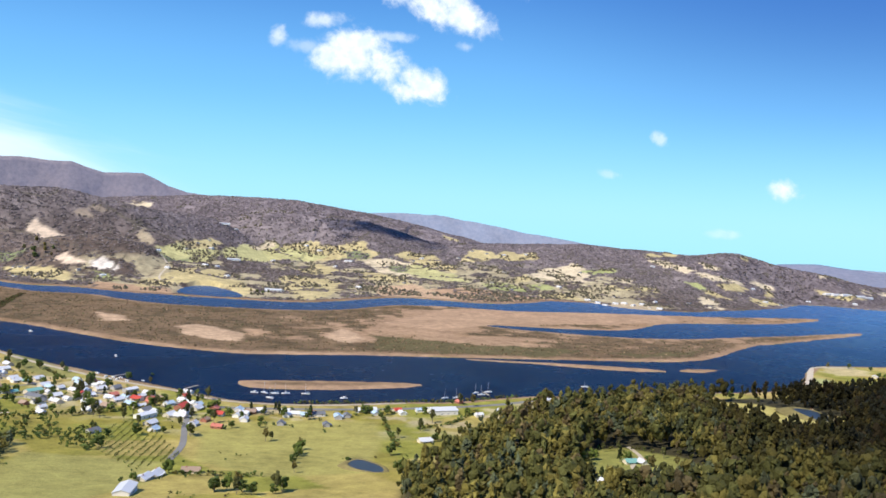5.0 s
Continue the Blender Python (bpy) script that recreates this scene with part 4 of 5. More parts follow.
TREES_EAST = [(-10, 768), (-14, 658), (-39, 809), (-44, 804), (-51, 583), (-67, 584), (-41, 572), (-25, 582), (69, 659), (-53, 865), (-101, 880), (-175, 930), (-189, 876), (-164, 813), (-142, 828), (-115, 816), (-181, 738), (-187, 796), (130, 904), (124, 820), (112, 863), (30, 696), (-127, 986), (-198, 1064), (278, 1026), (236, 1002), (191, 992)]
TREES_DOWNRIVER = [(-150, 2192), (-135, 2200), (-165, 2208), (-120, 2188), (-148, 2215), (2138, 1624), (2015, 1583), (2230, 1599), (2454, 1686), (1995, 1625), (1772, 1545), (1694, 1550), (2128, 1825), (1416, 1352), (1536, 1747), (1625, 1779), (1601, 1848), (1702, 1795), (1528, 1502), (889, 1361), (943, 1382), (974, 1366), (1032, 1367), (1086, 1360), (1125, 1372), (589, 1047), (571, 1088), (558, 1120), (540, 1110)]


def tree_model(name, kind, clumps, color, label):
    """A tree 1 m high: an empty with its trunk and its crown."""
    base = new(name)
    v, f = crown_shape(kind, clumps)
    crown = mesh_of("crown", v, f, LEAF, smooth=False, color=("tint", np.repeat(np.array([color]) * 1.15, len(v), 0)))
    v, f = trunk_shape(0.6 if kind == "gum" else 0.45, 0.022, 3)
    trunk = mesh_of("trunk", v, f, BARK)
    crown.parent = trunk.parent = base
    return tagged(base, label, "tree")


def make_trees():
    models = [
        tree_model("gum_tree", "gum", 300, (0.105, 0.110, 0.042), "tall grey-green gum tree standing in dry grass"),
        tree_model("gum_tree", "gum", 280, (0.135, 0.115, 0.038), "olive-brown gum tree with a ragged crown"),
        tree_model("garden_tree", "round", 260, (0.075, 0.105, 0.028), "round dark green tree beside houses"),
        tree_model("garden_tree", "round", 240, (0.12, 0.16, 0.036), "bright green leafy tree in a garden"),
        tree_model("poplar", "tall", 240, (0.040, 0.055, 0.018), "narrow dark green poplar"),
    ]
    spots = [(p, "paddock trees") for p in TREES_WEST + TREES_EAST + TREES_HILLFOOT + TREES_PADDOCK + TREES_FIELD + TREES_CLEARING] + [(p, "town trees") for p in TREES_STREET] + [(p, "tall trees") for p in TREES_BIG] + [(p, "town trees") for p in TREES_TOWN] + [(p, "riverside trees") for p in TREES_DOWNRIVER + TREES_UPSTREAM]
    pick = random.Random(5)
    for x, y in HOUSE_SPOTS[::2] + HOUSE_SPOTS[1::4]:
        a, d = pick.uniform(0, 6.28), pick.uniform(9, 16)
        spots.append(((x + math.cos(a) * d, y + math.sin(a) * d), "town trees"))
    used = set()
    for (x, y), group in spots:
        k = pick.choice([0, 1, 2, 2, 3]) if group != "town trees" else pick.choice([0, 2, 2, 3, 3, 4])
        h = pick.uniform(7, 13) if k != 4 else pick.uniform(11, 17)
        if k in (0, 1):
            h *= 1.25
        if group == "tall trees":
            h *= 1.5
        if not used & {k}:
            used.add(k)
            t = models[k]
            t.matrix_basis = pose(x, y, ground_z(x, y), 0, 0, pick.uniform(0, 360)) @ Matrix.Scale(h, 4)
        else:
            t = copy_thing(models[k], pose(0, 0, 0))
            t.matrix_basis = pose(x, y, ground_z(x, y), 0, 0, pick.uniform(0, 360)) @ Matrix.Scale(h, 4)
        tagged(t, group=group)


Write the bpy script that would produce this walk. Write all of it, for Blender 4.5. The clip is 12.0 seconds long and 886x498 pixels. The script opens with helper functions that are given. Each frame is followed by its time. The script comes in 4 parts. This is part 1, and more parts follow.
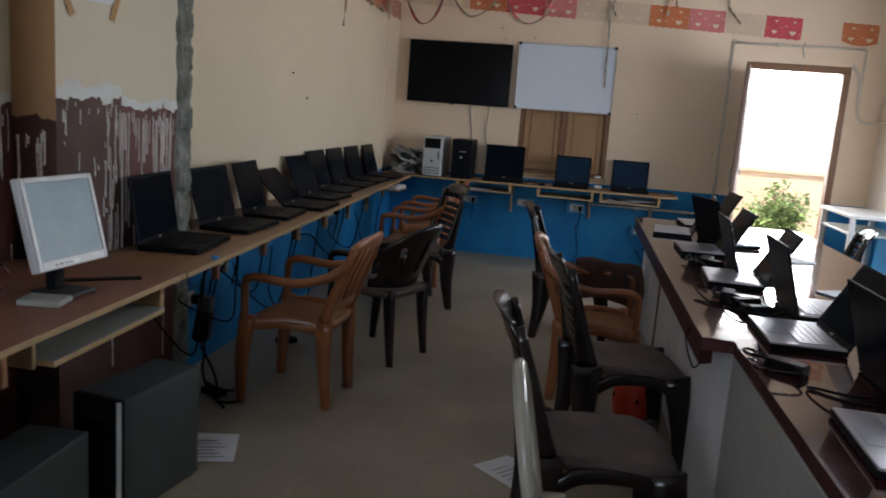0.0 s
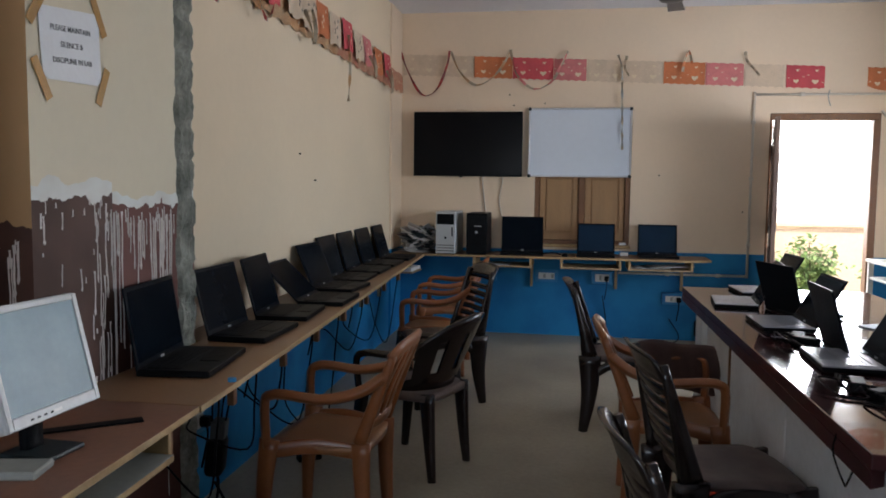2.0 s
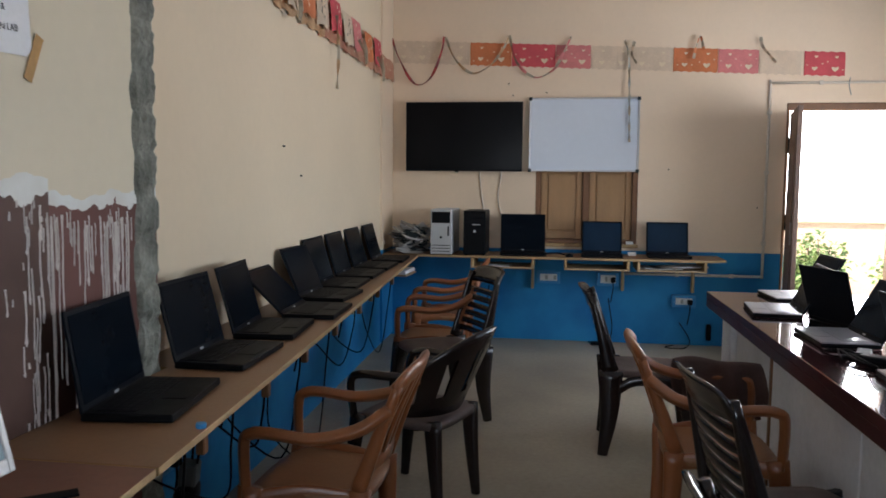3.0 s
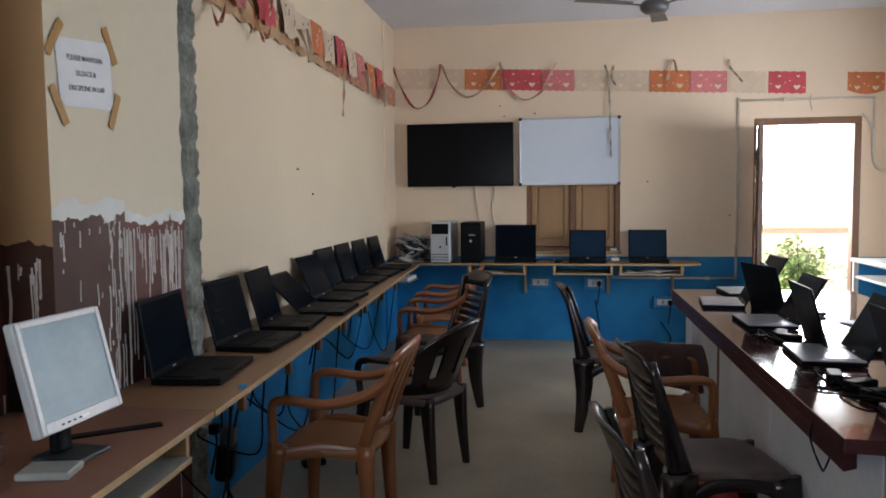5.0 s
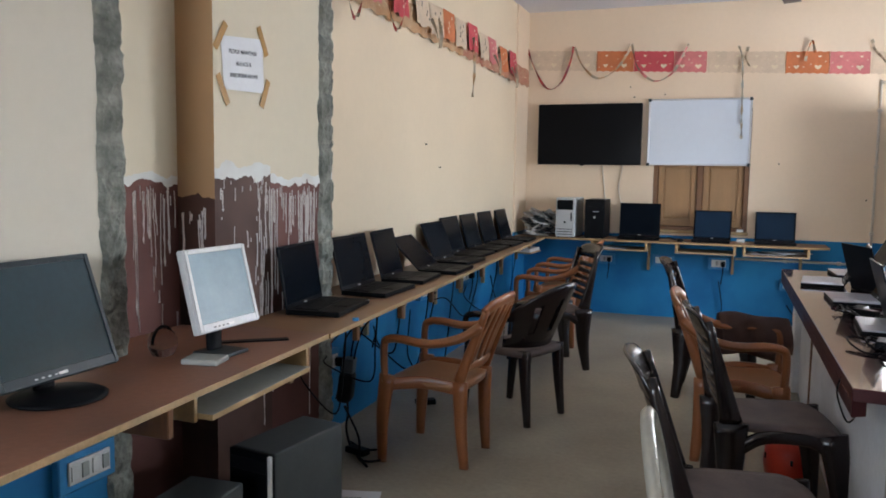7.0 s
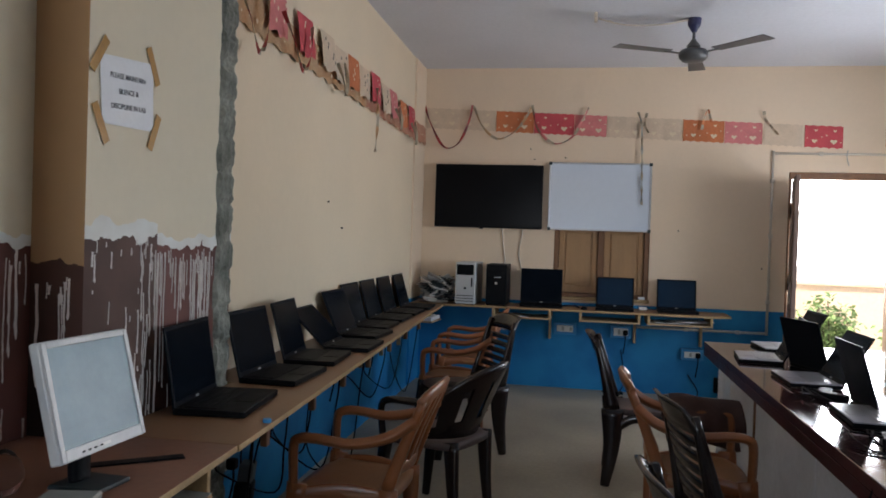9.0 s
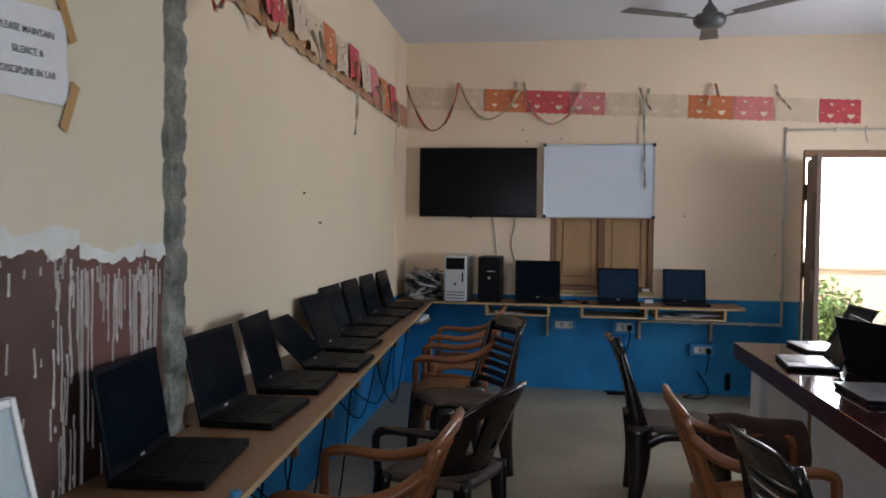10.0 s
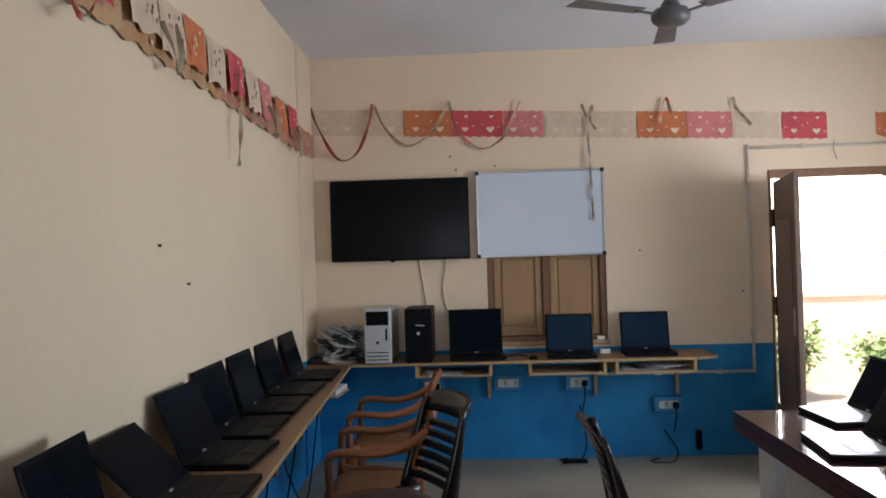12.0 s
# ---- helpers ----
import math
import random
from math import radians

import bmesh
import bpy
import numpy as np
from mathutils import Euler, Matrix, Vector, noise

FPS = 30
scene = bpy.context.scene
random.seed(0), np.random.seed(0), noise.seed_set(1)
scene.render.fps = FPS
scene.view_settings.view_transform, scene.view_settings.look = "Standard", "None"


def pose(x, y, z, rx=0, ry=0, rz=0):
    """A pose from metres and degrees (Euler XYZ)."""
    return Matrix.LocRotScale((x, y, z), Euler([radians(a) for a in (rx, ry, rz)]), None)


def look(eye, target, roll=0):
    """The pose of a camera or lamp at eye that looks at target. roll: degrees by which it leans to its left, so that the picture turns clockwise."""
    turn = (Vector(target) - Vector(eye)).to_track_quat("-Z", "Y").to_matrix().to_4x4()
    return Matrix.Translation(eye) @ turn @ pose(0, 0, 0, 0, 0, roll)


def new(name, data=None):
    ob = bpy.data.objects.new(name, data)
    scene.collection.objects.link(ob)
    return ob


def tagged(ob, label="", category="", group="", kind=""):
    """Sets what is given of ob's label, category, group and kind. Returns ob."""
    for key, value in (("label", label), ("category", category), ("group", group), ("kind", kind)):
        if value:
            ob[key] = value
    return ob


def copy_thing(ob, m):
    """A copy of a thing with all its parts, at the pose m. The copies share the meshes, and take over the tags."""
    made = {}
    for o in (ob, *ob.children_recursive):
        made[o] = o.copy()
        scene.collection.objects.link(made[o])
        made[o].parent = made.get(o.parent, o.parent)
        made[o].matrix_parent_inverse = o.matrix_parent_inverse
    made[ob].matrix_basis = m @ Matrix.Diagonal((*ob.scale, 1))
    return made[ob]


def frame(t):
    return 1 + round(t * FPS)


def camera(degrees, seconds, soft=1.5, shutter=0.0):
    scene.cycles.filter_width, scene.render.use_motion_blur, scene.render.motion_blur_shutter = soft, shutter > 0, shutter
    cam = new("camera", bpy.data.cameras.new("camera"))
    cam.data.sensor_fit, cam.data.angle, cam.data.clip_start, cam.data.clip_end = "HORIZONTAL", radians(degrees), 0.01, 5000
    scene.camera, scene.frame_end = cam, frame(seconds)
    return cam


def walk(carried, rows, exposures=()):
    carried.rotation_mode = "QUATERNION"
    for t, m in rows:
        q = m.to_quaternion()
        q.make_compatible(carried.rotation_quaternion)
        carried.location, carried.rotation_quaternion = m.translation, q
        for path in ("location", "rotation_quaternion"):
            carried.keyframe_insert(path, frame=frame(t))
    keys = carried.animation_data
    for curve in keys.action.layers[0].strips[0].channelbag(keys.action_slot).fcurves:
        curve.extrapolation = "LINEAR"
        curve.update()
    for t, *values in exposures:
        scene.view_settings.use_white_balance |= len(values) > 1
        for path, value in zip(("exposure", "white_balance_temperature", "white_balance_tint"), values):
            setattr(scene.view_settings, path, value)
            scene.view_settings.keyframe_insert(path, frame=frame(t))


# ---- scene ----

◆ EXERCISE GOAL
Pictures are to be left out; repeat all the remaining data exactly.

◆ CORRECT OUTPUT
5.0 s
Continue the Blender Python (bpy) script that recreates this scene with part 4 of 5. More parts follow.
TREES_EAST = [(-10, 768), (-14, 658), (-39, 809), (-44, 804), (-51, 583), (-67, 584), (-41, 572), (-25, 582), (69, 659), (-53, 865), (-101, 880), (-175, 930), (-189, 876), (-164, 813), (-142, 828), (-115, 816), (-181, 738), (-187, 796), (130, 904), (124, 820), (112, 863), (30, 696), (-127, 986), (-198, 1064), (278, 1026), (236, 1002), (191, 992)]
TREES_DOWNRIVER = [(-150, 2192), (-135, 2200), (-165, 2208), (-120, 2188), (-148, 2215), (2138, 1624), (2015, 1583), (2230, 1599), (2454, 1686), (1995, 1625), (1772, 1545), (1694, 1550), (2128, 1825), (1416, 1352), (1536, 1747), (1625, 1779), (1601, 1848), (1702, 1795), (1528, 1502), (889, 1361), (943, 1382), (974, 1366), (1032, 1367), (1086, 1360), (1125, 1372), (589, 1047), (571, 1088), (558, 1120), (540, 1110)]


def tree_model(name, kind, clumps, color, label):
    """A tree 1 m high: an empty with its trunk and its crown."""
    base = new(name)
    v, f = crown_shape(kind, clumps)
    crown = mesh_of("crown", v, f, LEAF, smooth=False, color=("tint", np.repeat(np.array([color]) * 1.15, len(v), 0)))
    v, f = trunk_shape(0.6 if kind == "gum" else 0.45, 0.022, 3)
    trunk = mesh_of("trunk", v, f, BARK)
    crown.parent = trunk.parent = base
    return tagged(base, label, "tree")


def make_trees():
    models = [
        tree_model("gum_tree", "gum", 300, (0.105, 0.110, 0.042), "tall grey-green gum tree standing in dry grass"),
        tree_model("gum_tree", "gum", 280, (0.135, 0.115, 0.038), "olive-brown gum tree with a ragged crown"),
        tree_model("garden_tree", "round", 260, (0.075, 0.105, 0.028), "round dark green tree beside houses"),
        tree_model("garden_tree", "round", 240, (0.12, 0.16, 0.036), "bright green leafy tree in a garden"),
        tree_model("poplar", "tall", 240, (0.040, 0.055, 0.018), "narrow dark green poplar"),
    ]
    spots = [(p, "paddock trees") for p in TREES_WEST + TREES_EAST + TREES_HILLFOOT + TREES_PADDOCK + TREES_FIELD + TREES_CLEARING] + [(p, "town trees") for p in TREES_STREET] + [(p, "tall trees") for p in TREES_BIG] + [(p, "town trees") for p in TREES_TOWN] + [(p, "riverside trees") for p in TREES_DOWNRIVER + TREES_UPSTREAM]
    pick = random.Random(5)
    for x, y in HOUSE_SPOTS[::2] + HOUSE_SPOTS[1::4]:
        a, d = pick.uniform(0, 6.28), pick.uniform(9, 16)
        spots.append(((x + math.cos(a) * d, y + math.sin(a) * d), "town trees"))
    used = set()
    for (x, y), group in spots:
        k = pick.choice([0, 1, 2, 2, 3]) if group != "town trees" else pick.choice([0, 2, 2, 3, 3, 4])
        h = pick.uniform(7, 13) if k != 4 else pick.uniform(11, 17)
        if k in (0, 1):
            h *= 1.25
        if group == "tall trees":
            h *= 1.5
        if not used & {k}:
            used.add(k)
            t = models[k]
            t.matrix_basis = pose(x, y, ground_z(x, y), 0, 0, pick.uniform(0, 360)) @ Matrix.Scale(h, 4)
        else:
            t = copy_thing(models[k], pose(0, 0, 0))
            t.matrix_basis = pose(x, y, ground_z(x, y), 0, 0, pick.uniform(0, 360)) @ Matrix.Scale(h, 4)
        tagged(t, group=group)


Write the bpy script that would produce this walk. Write all of it, for Blender 4.5. The clip is 12.0 seconds long and 886x498 pixels. The script opens with helper functions that are given. Each frame is followed by its time. The script comes in 4 parts. This is part 1, and more parts follow.
0.0 s
2.0 s
3.0 s
5.0 s
7.0 s
9.0 s
10.0 s
12.0 s
# ---- helpers ----
import math
import random
from math import radians

import bmesh
import bpy
import numpy as np
from mathutils import Euler, Matrix, Vector, noise

FPS = 30
scene = bpy.context.scene
random.seed(0), np.random.seed(0), noise.seed_set(1)
scene.render.fps = FPS
scene.view_settings.view_transform, scene.view_settings.look = "Standard", "None"


def pose(x, y, z, rx=0, ry=0, rz=0):
    """A pose from metres and degrees (Euler XYZ)."""
    return Matrix.LocRotScale((x, y, z), Euler([radians(a) for a in (rx, ry, rz)]), None)


def look(eye, target, roll=0):
    """The pose of a camera or lamp at eye that looks at target. roll: degrees by which it leans to its left, so that the picture turns clockwise."""
    turn = (Vector(target) - Vector(eye)).to_track_quat("-Z", "Y").to_matrix().to_4x4()
    return Matrix.Translation(eye) @ turn @ pose(0, 0, 0, 0, 0, roll)


def new(name, data=None):
    ob = bpy.data.objects.new(name, data)
    scene.collection.objects.link(ob)
    return ob


def tagged(ob, label="", category="", group="", kind=""):
    """Sets what is given of ob's label, category, group and kind. Returns ob."""
    for key, value in (("label", label), ("category", category), ("group", group), ("kind", kind)):
        if value:
            ob[key] = value
    return ob


def copy_thing(ob, m):
    """A copy of a thing with all its parts, at the pose m. The copies share the meshes, and take over the tags."""
    made = {}
    for o in (ob, *ob.children_recursive):
        made[o] = o.copy()
        scene.collection.objects.link(made[o])
        made[o].parent = made.get(o.parent, o.parent)
        made[o].matrix_parent_inverse = o.matrix_parent_inverse
    made[ob].matrix_basis = m @ Matrix.Diagonal((*ob.scale, 1))
    return made[ob]


def frame(t):
    return 1 + round(t * FPS)


def camera(degrees, seconds, soft=1.5, shutter=0.0):
    scene.cycles.filter_width, scene.render.use_motion_blur, scene.render.motion_blur_shutter = soft, shutter > 0, shutter
    cam = new("camera", bpy.data.cameras.new("camera"))
    cam.data.sensor_fit, cam.data.angle, cam.data.clip_start, cam.data.clip_end = "HORIZONTAL", radians(degrees), 0.01, 5000
    scene.camera, scene.frame_end = cam, frame(seconds)
    return cam


def walk(carried, rows, exposures=()):
    carried.rotation_mode = "QUATERNION"
    for t, m in rows:
        q = m.to_quaternion()
        q.make_compatible(carried.rotation_quaternion)
        carried.location, carried.rotation_quaternion = m.translation, q
        for path in ("location", "rotation_quaternion"):
            carried.keyframe_insert(path, frame=frame(t))
    keys = carried.animation_data
    for curve in keys.action.layers[0].strips[0].channelbag(keys.action_slot).fcurves:
        curve.extrapolation = "LINEAR"
        curve.update()
    for t, *values in exposures:
        scene.view_settings.use_white_balance |= len(values) > 1
        for path, value in zip(("exposure", "white_balance_temperature", "white_balance_tint"), values):
            setattr(scene.view_settings, path, value)
            scene.view_settings.keyframe_insert(path, frame=frame(t))


# ---- scene ----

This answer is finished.